INSTRUCTION:
Each line that holds the word "with" is to be identified and copied.

GIVEN DATA:
■ ■ ■

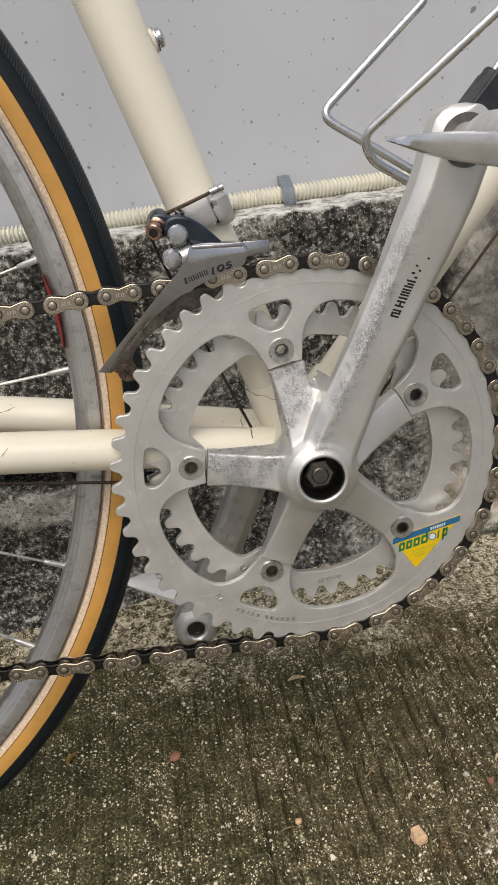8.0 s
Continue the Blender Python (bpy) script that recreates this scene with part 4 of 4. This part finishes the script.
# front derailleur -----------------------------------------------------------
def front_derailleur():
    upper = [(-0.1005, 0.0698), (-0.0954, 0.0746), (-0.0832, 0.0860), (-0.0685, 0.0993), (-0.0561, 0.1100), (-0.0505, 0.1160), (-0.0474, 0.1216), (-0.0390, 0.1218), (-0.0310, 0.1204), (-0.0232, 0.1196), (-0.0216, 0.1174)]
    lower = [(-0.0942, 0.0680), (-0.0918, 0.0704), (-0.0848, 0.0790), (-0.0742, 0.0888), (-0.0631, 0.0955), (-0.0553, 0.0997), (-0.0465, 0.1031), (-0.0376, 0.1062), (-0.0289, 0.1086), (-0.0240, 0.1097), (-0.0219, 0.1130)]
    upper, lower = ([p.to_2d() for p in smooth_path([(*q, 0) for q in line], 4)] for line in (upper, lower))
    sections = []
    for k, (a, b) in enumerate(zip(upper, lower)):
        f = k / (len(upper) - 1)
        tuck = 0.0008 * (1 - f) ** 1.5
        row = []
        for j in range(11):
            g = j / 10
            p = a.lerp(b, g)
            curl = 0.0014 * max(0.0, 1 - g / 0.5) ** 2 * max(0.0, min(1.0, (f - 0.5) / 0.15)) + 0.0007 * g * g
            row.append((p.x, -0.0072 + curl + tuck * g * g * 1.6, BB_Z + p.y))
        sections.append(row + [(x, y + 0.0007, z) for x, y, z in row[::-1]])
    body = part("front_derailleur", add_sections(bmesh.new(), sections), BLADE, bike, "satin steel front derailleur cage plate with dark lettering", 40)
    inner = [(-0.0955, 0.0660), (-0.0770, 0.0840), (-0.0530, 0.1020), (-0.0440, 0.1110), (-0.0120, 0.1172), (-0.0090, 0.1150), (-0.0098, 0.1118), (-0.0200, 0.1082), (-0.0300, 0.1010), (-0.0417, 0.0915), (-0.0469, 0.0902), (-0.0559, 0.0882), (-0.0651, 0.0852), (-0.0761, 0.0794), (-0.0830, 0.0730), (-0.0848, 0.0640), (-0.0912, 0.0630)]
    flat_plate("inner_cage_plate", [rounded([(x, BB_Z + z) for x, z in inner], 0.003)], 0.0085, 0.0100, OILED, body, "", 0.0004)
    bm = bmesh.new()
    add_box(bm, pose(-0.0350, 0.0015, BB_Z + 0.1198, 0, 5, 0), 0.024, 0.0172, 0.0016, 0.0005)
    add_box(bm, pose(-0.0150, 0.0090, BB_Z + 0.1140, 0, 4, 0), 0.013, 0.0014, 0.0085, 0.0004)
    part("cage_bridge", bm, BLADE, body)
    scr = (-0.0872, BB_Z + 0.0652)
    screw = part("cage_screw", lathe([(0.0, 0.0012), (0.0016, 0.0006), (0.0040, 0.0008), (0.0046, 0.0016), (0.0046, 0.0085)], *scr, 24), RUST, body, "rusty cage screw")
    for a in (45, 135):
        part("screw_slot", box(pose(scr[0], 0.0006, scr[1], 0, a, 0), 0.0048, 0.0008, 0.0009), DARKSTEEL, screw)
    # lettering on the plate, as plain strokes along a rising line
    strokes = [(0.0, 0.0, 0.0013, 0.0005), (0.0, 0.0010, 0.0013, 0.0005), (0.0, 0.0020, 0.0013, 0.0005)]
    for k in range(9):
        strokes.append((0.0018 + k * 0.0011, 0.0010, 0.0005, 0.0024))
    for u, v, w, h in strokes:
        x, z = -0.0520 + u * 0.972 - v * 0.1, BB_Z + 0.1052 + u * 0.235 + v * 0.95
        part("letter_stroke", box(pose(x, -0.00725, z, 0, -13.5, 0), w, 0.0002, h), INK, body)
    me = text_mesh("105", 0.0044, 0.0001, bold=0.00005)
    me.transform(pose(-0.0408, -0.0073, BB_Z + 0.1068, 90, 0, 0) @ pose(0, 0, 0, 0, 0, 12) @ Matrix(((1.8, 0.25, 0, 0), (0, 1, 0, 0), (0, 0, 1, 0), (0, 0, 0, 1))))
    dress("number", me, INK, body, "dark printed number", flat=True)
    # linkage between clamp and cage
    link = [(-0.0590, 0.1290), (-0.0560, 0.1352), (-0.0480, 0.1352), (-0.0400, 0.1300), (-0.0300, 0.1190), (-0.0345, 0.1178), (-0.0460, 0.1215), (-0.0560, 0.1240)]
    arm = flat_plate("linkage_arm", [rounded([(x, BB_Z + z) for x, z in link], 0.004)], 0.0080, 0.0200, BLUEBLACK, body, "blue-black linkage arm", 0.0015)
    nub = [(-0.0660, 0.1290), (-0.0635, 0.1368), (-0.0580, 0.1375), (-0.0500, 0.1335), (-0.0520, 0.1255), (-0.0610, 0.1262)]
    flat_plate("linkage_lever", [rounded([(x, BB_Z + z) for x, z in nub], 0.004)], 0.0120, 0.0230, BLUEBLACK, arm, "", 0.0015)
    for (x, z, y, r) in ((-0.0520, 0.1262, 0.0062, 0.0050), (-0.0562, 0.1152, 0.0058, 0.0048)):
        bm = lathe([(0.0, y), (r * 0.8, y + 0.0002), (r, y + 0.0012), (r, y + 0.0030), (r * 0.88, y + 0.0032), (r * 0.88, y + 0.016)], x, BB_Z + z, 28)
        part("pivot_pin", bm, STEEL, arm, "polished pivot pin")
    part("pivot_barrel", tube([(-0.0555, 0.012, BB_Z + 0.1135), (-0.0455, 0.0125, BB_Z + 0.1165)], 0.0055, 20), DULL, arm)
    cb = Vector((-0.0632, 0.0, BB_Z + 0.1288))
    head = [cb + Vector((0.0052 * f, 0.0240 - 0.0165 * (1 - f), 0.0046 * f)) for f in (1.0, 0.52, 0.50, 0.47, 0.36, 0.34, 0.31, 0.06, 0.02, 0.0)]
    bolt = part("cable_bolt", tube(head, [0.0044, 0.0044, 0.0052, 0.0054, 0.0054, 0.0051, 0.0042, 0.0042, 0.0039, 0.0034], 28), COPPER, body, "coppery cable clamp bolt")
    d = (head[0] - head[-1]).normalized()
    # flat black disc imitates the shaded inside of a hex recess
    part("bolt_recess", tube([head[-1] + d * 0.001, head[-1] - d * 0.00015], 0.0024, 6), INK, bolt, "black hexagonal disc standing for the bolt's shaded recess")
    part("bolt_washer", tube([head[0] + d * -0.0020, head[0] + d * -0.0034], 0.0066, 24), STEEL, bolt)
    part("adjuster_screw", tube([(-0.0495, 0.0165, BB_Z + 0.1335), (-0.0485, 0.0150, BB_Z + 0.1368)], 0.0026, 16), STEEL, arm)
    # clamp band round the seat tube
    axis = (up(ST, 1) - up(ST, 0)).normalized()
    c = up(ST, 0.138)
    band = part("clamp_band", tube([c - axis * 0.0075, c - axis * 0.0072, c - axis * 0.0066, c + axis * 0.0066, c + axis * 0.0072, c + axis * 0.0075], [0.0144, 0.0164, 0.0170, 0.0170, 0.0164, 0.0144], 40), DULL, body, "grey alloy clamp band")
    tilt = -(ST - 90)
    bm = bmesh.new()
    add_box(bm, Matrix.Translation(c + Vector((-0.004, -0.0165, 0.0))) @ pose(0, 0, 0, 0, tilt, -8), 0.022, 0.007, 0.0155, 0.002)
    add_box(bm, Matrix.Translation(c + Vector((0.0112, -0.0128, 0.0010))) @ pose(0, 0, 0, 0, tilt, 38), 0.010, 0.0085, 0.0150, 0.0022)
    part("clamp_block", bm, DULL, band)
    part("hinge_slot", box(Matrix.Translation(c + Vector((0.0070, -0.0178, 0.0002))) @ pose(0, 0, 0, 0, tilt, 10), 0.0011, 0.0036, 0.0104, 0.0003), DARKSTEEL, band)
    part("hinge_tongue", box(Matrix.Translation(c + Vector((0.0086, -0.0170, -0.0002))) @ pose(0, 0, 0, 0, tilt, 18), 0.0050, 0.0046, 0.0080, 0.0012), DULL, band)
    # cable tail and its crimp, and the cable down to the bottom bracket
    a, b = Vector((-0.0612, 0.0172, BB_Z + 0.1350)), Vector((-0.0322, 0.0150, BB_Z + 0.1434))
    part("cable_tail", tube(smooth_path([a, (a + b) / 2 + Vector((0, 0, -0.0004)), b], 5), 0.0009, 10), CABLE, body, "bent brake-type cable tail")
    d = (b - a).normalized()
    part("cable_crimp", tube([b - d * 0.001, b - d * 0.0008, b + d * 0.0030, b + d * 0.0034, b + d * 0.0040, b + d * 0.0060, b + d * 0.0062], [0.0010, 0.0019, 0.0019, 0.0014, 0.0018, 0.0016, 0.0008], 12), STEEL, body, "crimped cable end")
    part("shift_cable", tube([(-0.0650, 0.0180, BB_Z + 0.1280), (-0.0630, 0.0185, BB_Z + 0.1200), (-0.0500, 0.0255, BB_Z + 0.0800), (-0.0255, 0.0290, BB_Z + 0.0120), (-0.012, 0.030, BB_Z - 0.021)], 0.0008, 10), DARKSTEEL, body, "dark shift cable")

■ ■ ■

SOLUTION FOR THIS TASK:
Continue the Blender Python (bpy) script that recreates this scene with part 4 of 4. This part finishes the script.
    body = part("front_derailleur", add_sections(bmesh.new(), sections), BLADE, bike, "satin steel front derailleur cage plate with dark lettering", 40)